House heads toward passing minimum wage hike

Published July 29, 2006

WASHINGTON - The House of Representatives headed Friday toward a late-night vote to raise the federal minimum wage from $5.15 to $7.25 an hour by 2009, phased in over three years. Experts said the bill seemed likely to pass the House but faced an uncertain fate in the Senate.

Republican leaders said they were willing to allow the first minimum wage increase in a decade, but only if it were coupled with a cut in inheritance taxes.

As the House pointed toward a session stretching past midnight, it was anything but certain that the plan would work.

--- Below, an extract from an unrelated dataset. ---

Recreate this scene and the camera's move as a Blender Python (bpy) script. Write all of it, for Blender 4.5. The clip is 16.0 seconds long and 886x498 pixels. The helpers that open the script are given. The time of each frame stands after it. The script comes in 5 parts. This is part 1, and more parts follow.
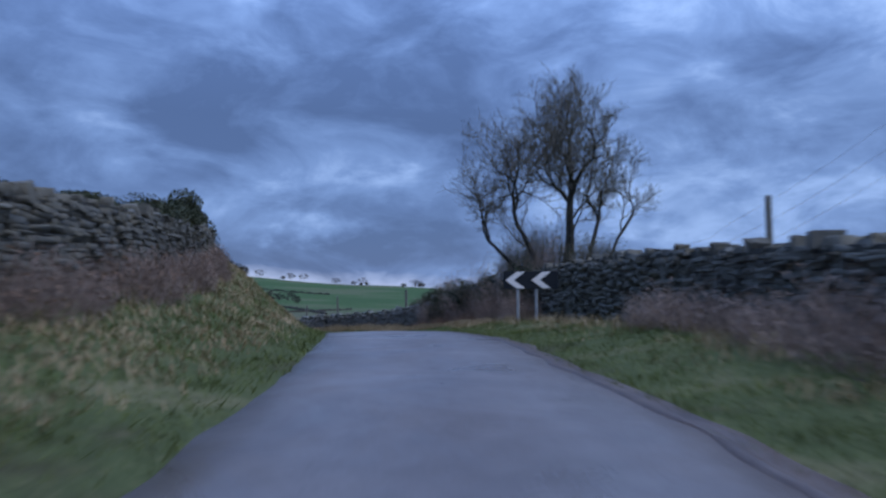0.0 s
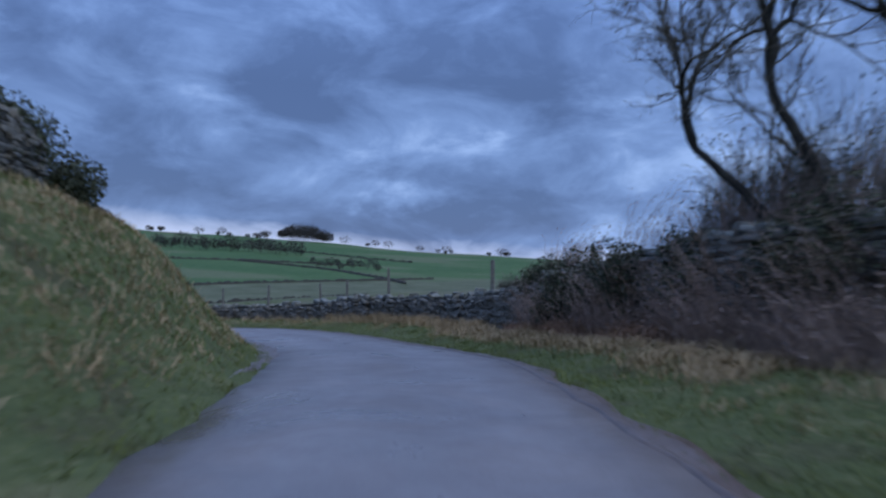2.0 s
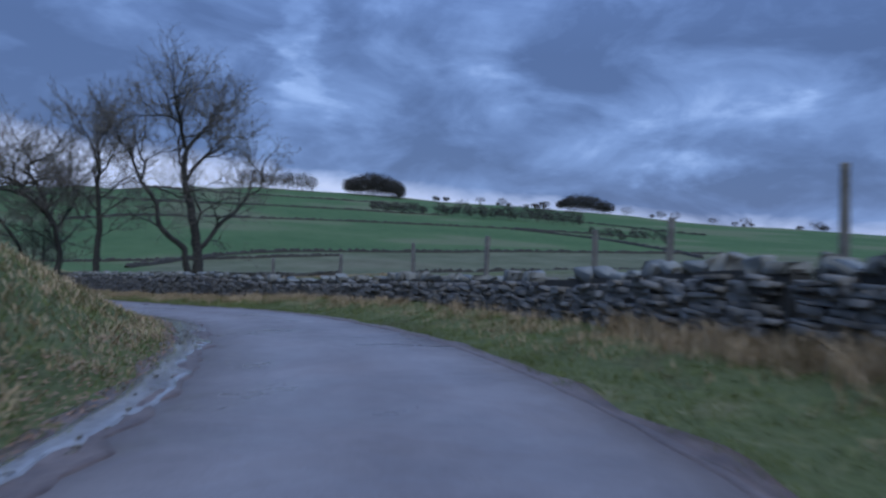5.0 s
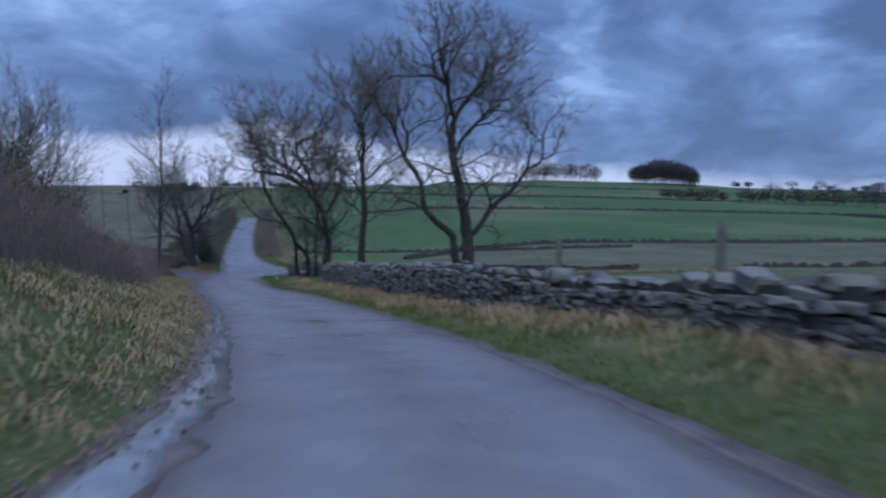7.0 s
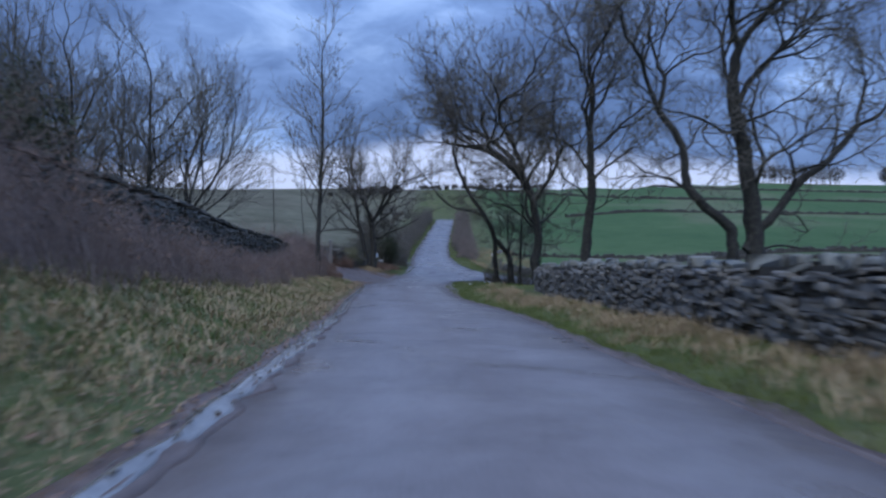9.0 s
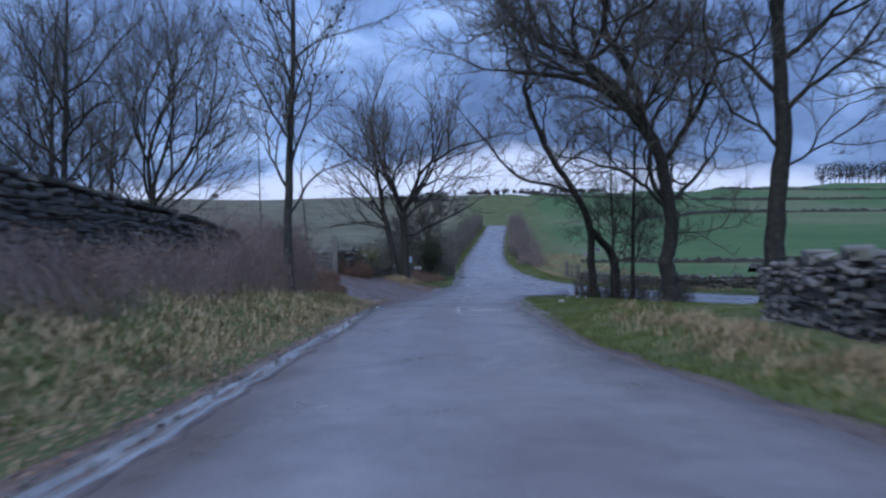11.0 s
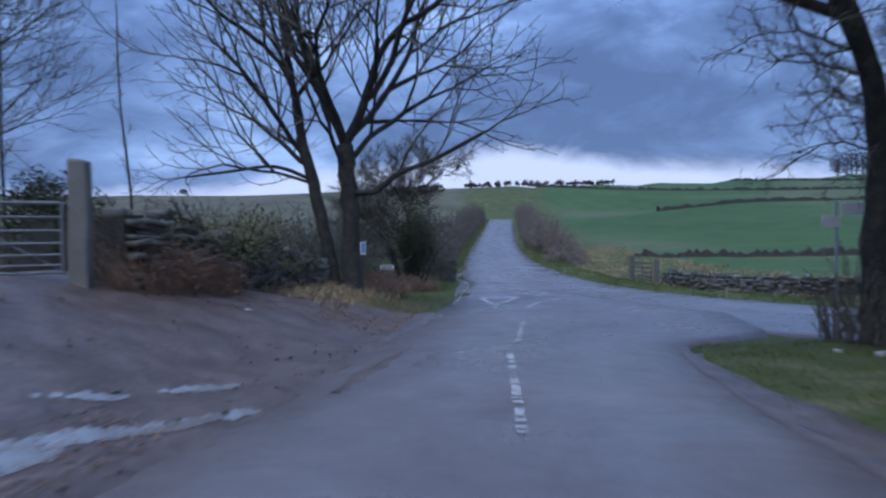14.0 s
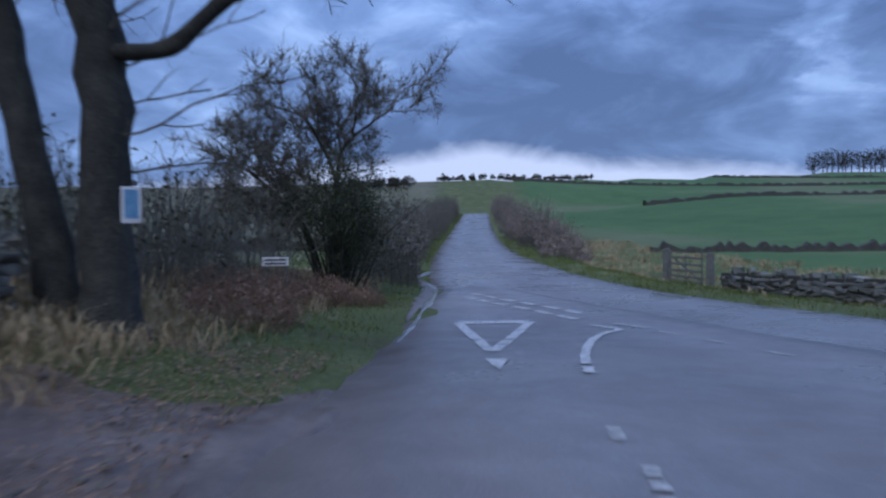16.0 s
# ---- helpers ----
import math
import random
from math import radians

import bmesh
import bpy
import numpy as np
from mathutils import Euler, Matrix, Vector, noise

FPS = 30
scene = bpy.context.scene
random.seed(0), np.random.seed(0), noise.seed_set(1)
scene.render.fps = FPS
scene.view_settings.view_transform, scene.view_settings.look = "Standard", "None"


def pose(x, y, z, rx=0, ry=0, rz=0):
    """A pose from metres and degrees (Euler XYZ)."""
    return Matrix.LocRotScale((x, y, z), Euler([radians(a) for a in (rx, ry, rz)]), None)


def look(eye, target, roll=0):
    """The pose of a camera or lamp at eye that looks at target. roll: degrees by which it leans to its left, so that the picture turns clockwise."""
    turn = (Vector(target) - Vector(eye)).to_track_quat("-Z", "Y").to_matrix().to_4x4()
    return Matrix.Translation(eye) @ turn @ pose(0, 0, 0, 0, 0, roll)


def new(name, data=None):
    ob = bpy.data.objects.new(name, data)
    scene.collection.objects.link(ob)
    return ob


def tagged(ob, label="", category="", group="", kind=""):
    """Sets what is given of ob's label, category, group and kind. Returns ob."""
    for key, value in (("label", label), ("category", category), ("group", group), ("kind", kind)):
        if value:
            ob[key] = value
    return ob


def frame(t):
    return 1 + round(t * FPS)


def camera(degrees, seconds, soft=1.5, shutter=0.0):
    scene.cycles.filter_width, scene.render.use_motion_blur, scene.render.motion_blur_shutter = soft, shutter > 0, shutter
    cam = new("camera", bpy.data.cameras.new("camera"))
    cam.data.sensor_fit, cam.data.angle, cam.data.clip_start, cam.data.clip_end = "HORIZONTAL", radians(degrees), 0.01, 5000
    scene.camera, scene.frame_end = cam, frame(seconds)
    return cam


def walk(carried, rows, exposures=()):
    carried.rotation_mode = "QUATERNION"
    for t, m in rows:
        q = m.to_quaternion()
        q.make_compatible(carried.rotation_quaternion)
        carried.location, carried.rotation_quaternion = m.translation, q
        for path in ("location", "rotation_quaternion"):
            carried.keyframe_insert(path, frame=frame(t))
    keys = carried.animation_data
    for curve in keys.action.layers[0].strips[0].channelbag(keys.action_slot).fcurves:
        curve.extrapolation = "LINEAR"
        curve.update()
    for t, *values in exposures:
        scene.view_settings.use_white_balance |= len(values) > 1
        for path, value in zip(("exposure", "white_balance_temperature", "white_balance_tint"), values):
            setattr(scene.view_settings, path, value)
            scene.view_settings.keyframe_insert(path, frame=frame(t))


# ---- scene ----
cam = camera(67.0, 16.0, 2.4, 0.5)
PATH = [
    (0, (-36.651, -75.459, 6.919), (-34.783, -74.757, 7.051), -0.2),
    (0.5, (-32.601, -73.849, 7.06), (-30.755, -73.088, 7.181), -0.2),
    (1, (-28.702, -72.196, 7.155), (-26.88, -71.377, 7.255), -0.1),
    (1.5, (-25.061, -70.498, 7.168), (-23.264, -69.624, 7.239), 0.2),
    (2, (-21.347, -68.66, 7.054), (-19.58, -67.725, 7.092), 0.7),
    (2.5, (-17.916, -66.747, 6.905), (-16.187, -65.743, 6.913), 1.1),
    (3, (-14.634, -64.712, 6.706), (-12.956, -63.624, 6.686), 1.2),
    (3.5, (-11.571, -62.503, 6.493), (-9.962, -61.316, 6.452), 1.2),
    (3.7, (-10.516, -61.624, 6.409), (-8.944, -60.388, 6.361), 0.9),
    (5.8, (-1.02, -50.516, 5.378), (-0.038, -48.776, 5.29), 1.3),
    (6, (-0.407, -49.201, 5.321), (0.502, -47.422, 5.222), 0.8),
    (6.5, (1.009, -45.315, 4.995), (1.723, -43.449, 4.897), 0.7),
    (7, (2.045, -41.495, 4.616), (2.553, -39.563, 4.523), 0.5),
    (7.5, (2.632, -37.735, 4.328), (2.953, -35.763, 4.234), 0.7),
    (8, (2.782, -33.808, 3.98), (2.946, -31.816, 3.891), 0.8),
    (8.5, (2.721, -29.625, 3.669), (2.753, -27.627, 3.586), 0.8),
    (9, (2.53, -25.567, 3.188), (2.462, -23.57, 3.113), 1.0),
    (9.5, (2.279, -21.223, 2.89), (2.139, -19.229, 2.824), 0.3),
    (10, (1.867, -17.001, 2.655), (1.685, -15.011, 2.597), -0.0),
    (10.2, (1.764, -15.115, 2.454), (1.565, -13.125, 2.405), 0.1),
    (12.3, (0.019, 0.654, 1.315), (-0.199, 2.642, 1.289), -0.1),
    (12.5, (-0.058, 2.146, 1.25), (-0.277, 4.134, 1.23), -0.0),
    (13, (-0.349, 5.666, 1.109), (-0.57, 7.653, 1.081), -0.2),
    (13.5, (-0.624, 9.013, 0.96), (-0.844, 11.001, 0.935), -0.7),
    (14, (-0.973, 12.197, 0.763), (-1.174, 14.187, 0.729), -0.8),
    (14.5, (-1.213, 15.163, 0.578), (-1.396, 17.154, 0.544), -0.9),
    (15, (-1.228, 17.786, 0.37), (-1.401, 19.779, 0.34), -0.9),
    (15.5, (-1.45, 20.681, 0.301), (-1.59, 22.675, 0.26), -0.4),
    (16, (-1.525, 23.089, 0.212), (-1.646, 25.085, 0.172), -0.6),
]
walk(cam, [(t, look(eye, target, roll)) for t, eye, target, roll in PATH], [(0.0, -0.05), (3.5, 0.0), (7.0, -0.02), (9.5, 0.18), (13.0, 0.24), (15.0, 0.16), (16.0, 0.10)])


# ---- light ----
world = bpy.data.worlds.new("overcast_dusk")
scene.world = world
world.use_nodes = True


def wnode(kind, **kw):
    n = world.node_tree.nodes.new(kind)
    for k, v in kw.items():
        if k == "inputs":
            for key, val in v.items():
                n.inputs[key].default_value = val
        elif k == "operation":
            n.operation = v
        elif k == "blend_type":
            n.blend_type = v
        elif k == "data_type":
            n.data_type = v
    return n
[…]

Democrats were left in the uncomfortable position of going on record voting against the minimum wage increase and the estate tax cut.

The GOP plan would increase the wage from $5.15 to $7.25 per hour, phased in over the next three years, said Kevin Madden, spokesman for House Majority Leader John Boehner, R-Ohio.

It would also exempt $5-million of an individual's estate, and $10-million of a couple's, from estate taxes by 2015. Estates worth up to $25 million would be taxed at capital gains rates, currently 15 percent and scheduled to rise to 20 percent. Tax rates on the remainder of larger estates would fall to 30 percent by 2015.

As part of the plan, the House and Senate would also pass a bill shoring up the U.S. pension system.

Senate Finance Committee Chairman Charles Grassley, R-Iowa, said he does not like the idea and wants to couple the business tax breaks with a bill to overhaul U.S. pension laws.

Democrats, who have said increasing the minimum wage is a pillar of their campaign platform, tried to paint the move as political maneuvering.

The No. 2 Democrat in the House, Steny Hoyer of Maryland, said the move by GOP leaders was aimed to give political cover to Republicans

"They want on the one hand to appear to be doing something and on the other make sure that it doesn't happen," Hoyer said.

However, 50 Republican lawmakers had pressed House leaders to schedule the measure for debate.

"We weren't going to be denied," said Rep. Steve LaTourette, R-Ohio. "How can you defend $5.15 an hour in today's economy?"

Information from the Associated Press and McClatchy Newspapers was used in this report.